The Federal Open Market Committee, the branch of the central bank that determines monetary policy, has 12 voting members made up of seven members of the Fed board of governors and five of the regional Fed banks.

The president of the New York Fed, which supervises Wall Street firms from JPMorgan Chase (JPM) to Goldman Sachs  (GS) and Citigroup (C) , is a permanent voting member but the other regional bank presidents serve rotating one-year terms. Huizenga's legislation would put the New York Fed president into the voting rotation along with all the other regional bank chiefs.

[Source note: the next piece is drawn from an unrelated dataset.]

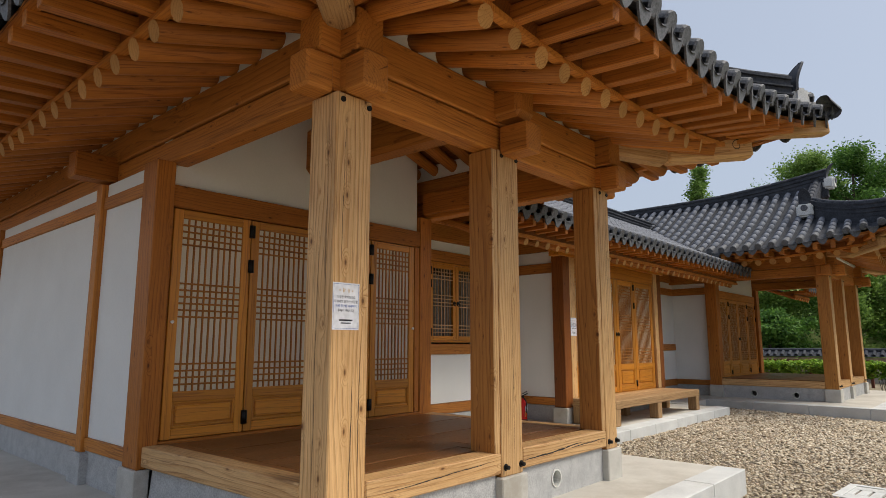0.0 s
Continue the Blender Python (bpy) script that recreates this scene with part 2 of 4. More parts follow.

"For crying out loud, the San Francisco bank has a tremendously important area," Huizenga told reporters after the hearing. "Silicon Valley, that stretches from LA to Seattle, has tremendously valuable input and to have them only be a voting member every two or three years doesn't make a lot of sense to me."

Rep. Mia Love, R-Utah, said she was concerned that the Western states weren't well represented by the regional Fed bank structure.

"You have members on both sides of the aisle expressing concerns and I would like to know what might be done to rebalance the Fed to ensure that all Americans are represented in monetary policy decisions," she said. 

Don Lamson, of counsel at Squire Patton Boggs in Washington and a former regulator at the Office of the Comptroller of the Currency, suggested that if the goal is to create greater accountability to Congress, legislators should require the Fed regional bank system to be funded through congressional appropriations instead of the self-funding that exists now.

With that structure, legislators could remove the regional Fed boards, transforming the quazi-private-public entities into government agencies.

An appropriations process, however, would destroy the independence of the Fed, which is vital to setting interest rates and supervising banks appropriately, Moore argued.

Expanding legislative influence would also open Federal Reserve funding to unrelated policy measures that might be attached in an attempt to get them passed. "Come meet with me I'm the chairman of the Fed's appropriations committee," Moore said facetiously.